Some of the rambling monologues are quite disturbing (with recordings of Gira’s father talking about his life and excerpts from FBI tapes, amongst other things), but then so is the musical accompaniment that provides the backdrop: ‘I Was a Prisoner Inside Your Skull’ and ‘How they Suffer’ make for uncomfortable listening.

There are some incredibly tender, raw, emotive moments: Gira’s voice, cracked and plaintive on ‘Animus’, as woodwind bursts around him from a hovering hush, is one of Swans’ most affecting moments. For a band whose back catalogue contains some of the most intense sonic brutality ever committed to tape, it’s quite a contrast, and perhaps all the more moving in context.

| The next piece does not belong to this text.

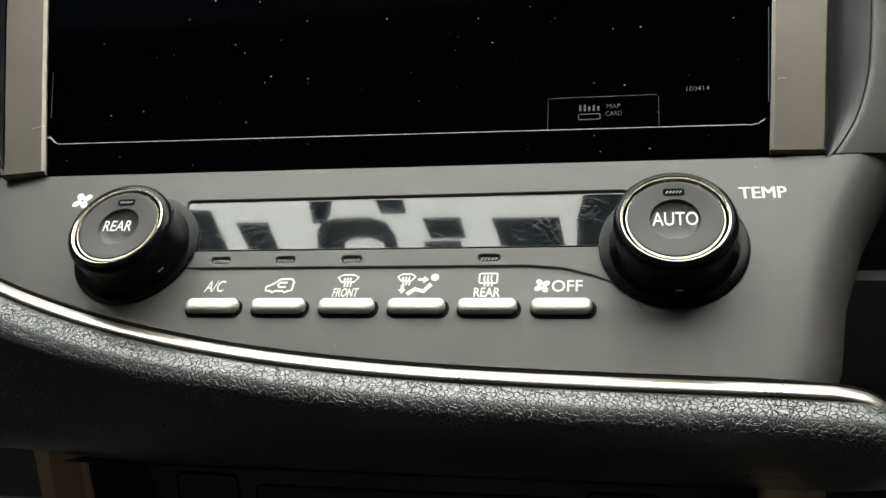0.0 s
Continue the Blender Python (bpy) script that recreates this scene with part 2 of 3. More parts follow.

It’s a sprawling expanse of sound, and it isn’t entirely cohesive. Gira’s conception of sound as something malleable and his approach to dynamics would evolve immensely in the time away from Swans, and as such, Soundtracks is as much a signpost toward the next phase as a bookend to the one it belongs. At the time, it was almost too much to digest. On revisiting, the same holds true. The density of both sound and ideas, the sheer scale of the album, the fact that it condenses fifteen years into two and a half hours… of course it’s too much to bear. This was always the way with Swans: even their gentler albums are delivered with an intensity that transcends words. And this, of course, is the ultimate objective of music – to touch body and mind in ways that are beyond any form of articulation. Soundtracks for the Blind doesn’t simply touch those parts, but poke, prod, squeeze and stab at them.